-- BEGIN --

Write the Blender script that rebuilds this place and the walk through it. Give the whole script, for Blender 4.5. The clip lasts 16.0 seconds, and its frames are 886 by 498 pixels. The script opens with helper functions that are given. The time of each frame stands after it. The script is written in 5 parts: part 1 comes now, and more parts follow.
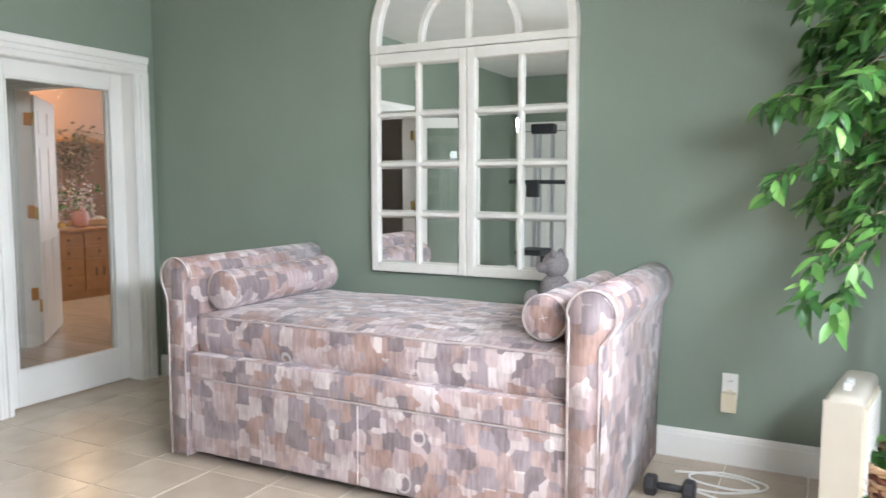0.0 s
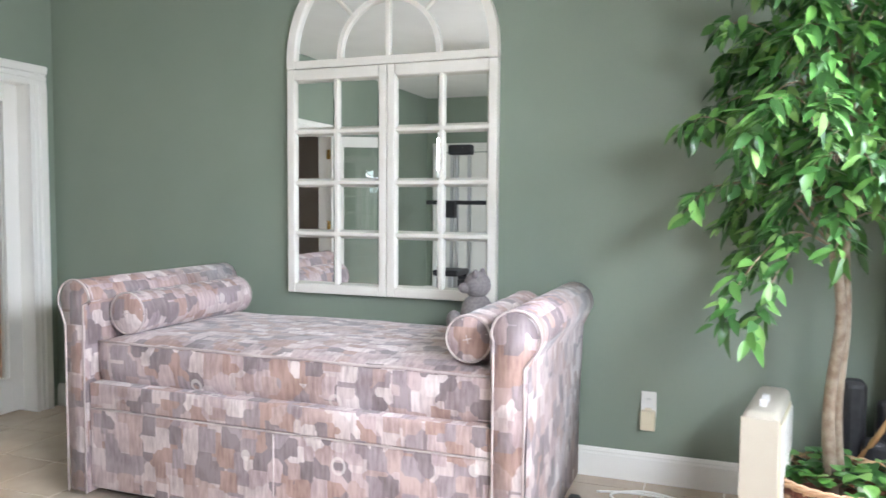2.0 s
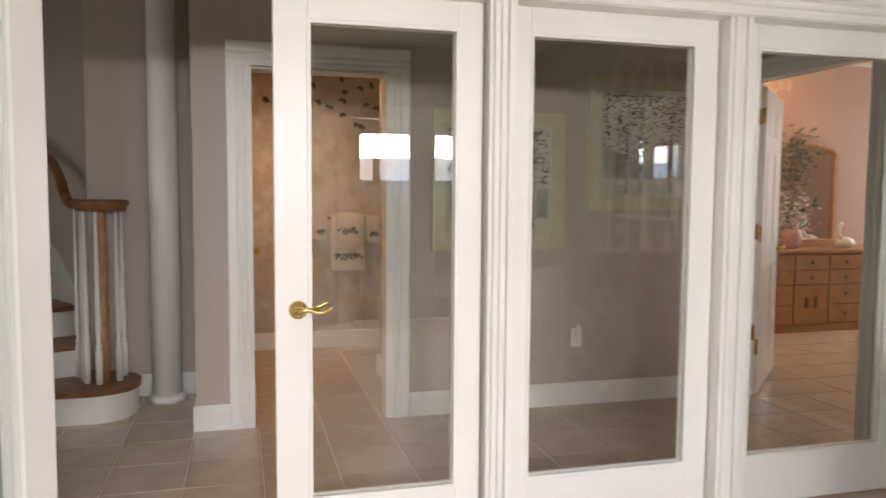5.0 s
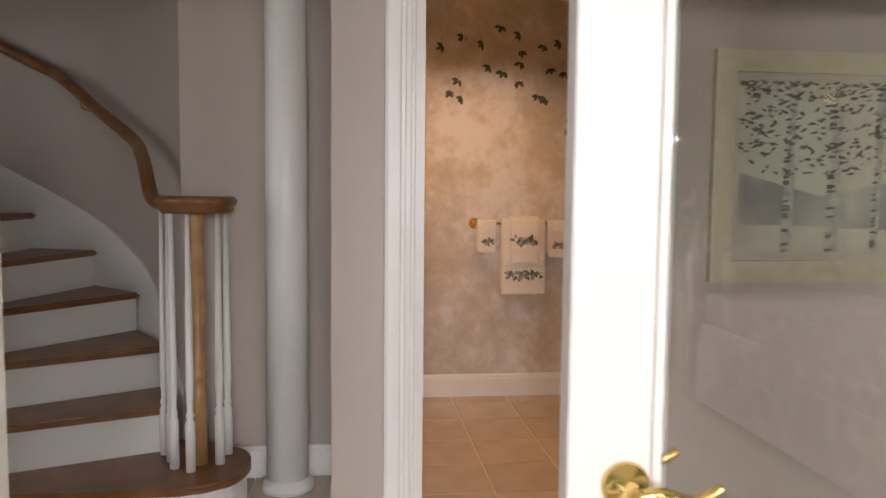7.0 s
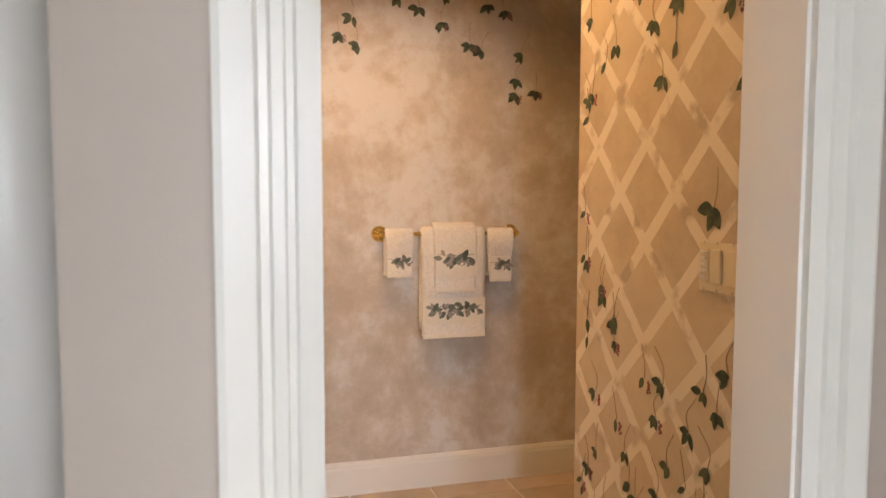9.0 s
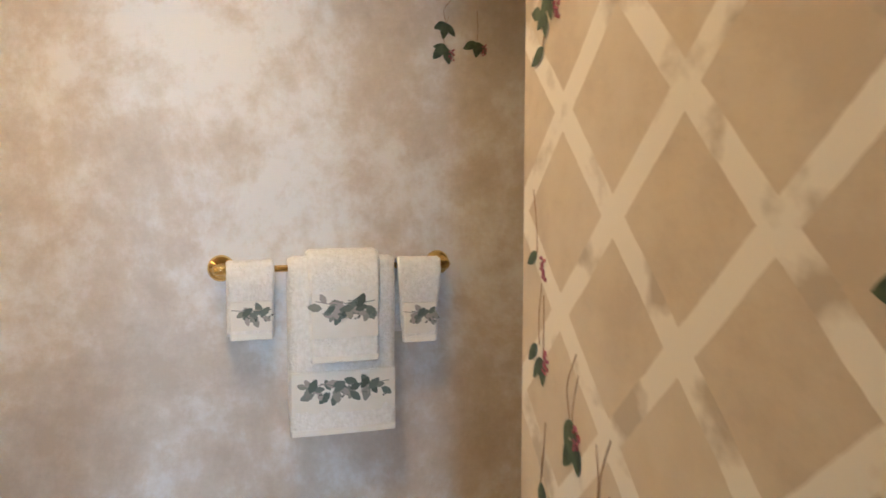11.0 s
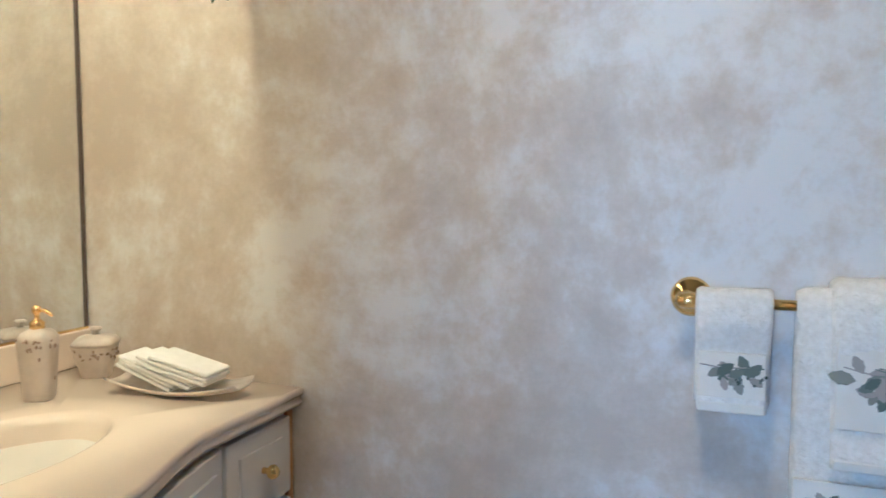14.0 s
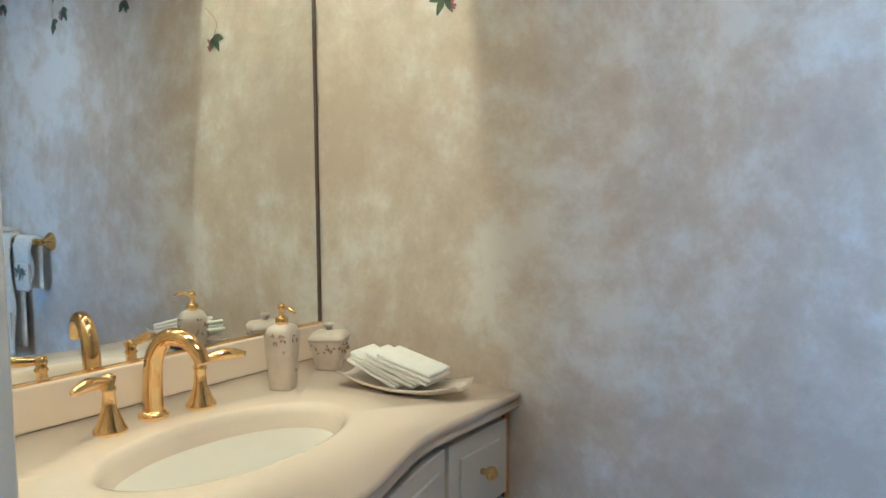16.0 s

-- END --

* [REQUIREMENT] Print the full listing exactly, dropping the pictures.

* [TASK SOLUTION]
Write the Blender script that rebuilds this place and the walk through it. Give the whole script, for Blender 4.5. The clip lasts 16.0 seconds, and its frames are 886 by 498 pixels. The script opens with helper functions that are given. The time of each frame stands after it. The script is written in 5 parts: part 1 comes now, and more parts follow.
0.0 s
2.0 s
5.0 s
7.0 s
9.0 s
11.0 s
14.0 s
16.0 s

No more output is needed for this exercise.